Other than stew, not many foods are intentionally made to be eaten the next day. Nobody ever said "yesterday's is best!" But there is no reason to just reheat yesterday's food and hope it's still "kind of okay enough." When you've got some of yesterday's food, you have the key to today's creative and completely new casserole. Here are five recipes to prove it.
Leftover and Casseroles Are a Classic Match
Leftovers and casseroles are a classic match, for good reason. Yesterday's foods can easily dry out a bit, and a casserole is great way to solve that problem with a few key ingredients. Yesterday's mashed potatoes are no longer a gluey side. Today they are softened with cream and used as the base for a loaded baked potato casserole or the topping for a fragrant, Turkish-style shepherd's pie.
Dry Leftovers Are a Sponge for New Flavors
A casserole, as a form and as a strategy, can do far more.
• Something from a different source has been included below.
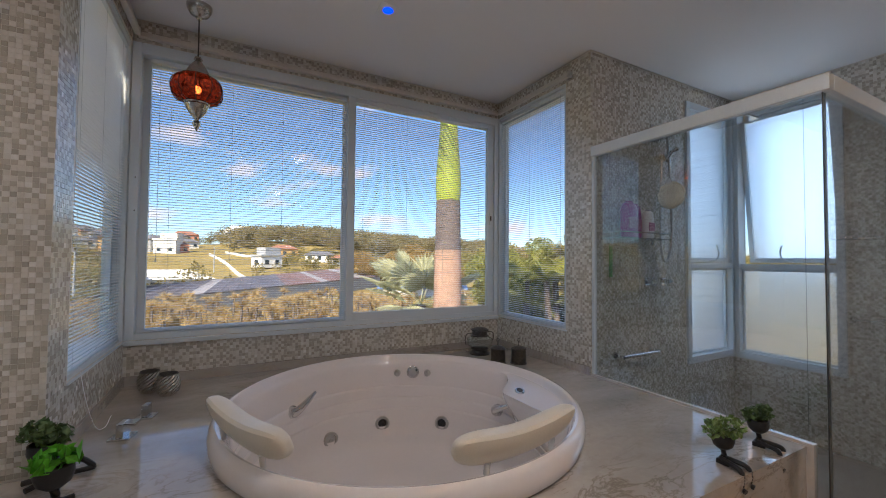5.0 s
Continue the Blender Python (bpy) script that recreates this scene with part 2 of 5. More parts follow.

It's a way to revive food. How? It takes advantage of the dryness that happens naturally, and it's a wonderful platform to explore flavors from different cuisines. Baked potatoes, mashed potatoes, pasta, bread — they all love liquids and fats. Leftover pasta from Monday's red sauce dinner get transformed in a Greek pasta bake wrapped up in a creamy bechamel. Stale bread and an extra batch of caramelized onions turns into a vegetarian French onion soup, and a few leftover pieces of cornbread are the crispy topping to a pumpkin and pork casserole with strong Tex-Mex flavors.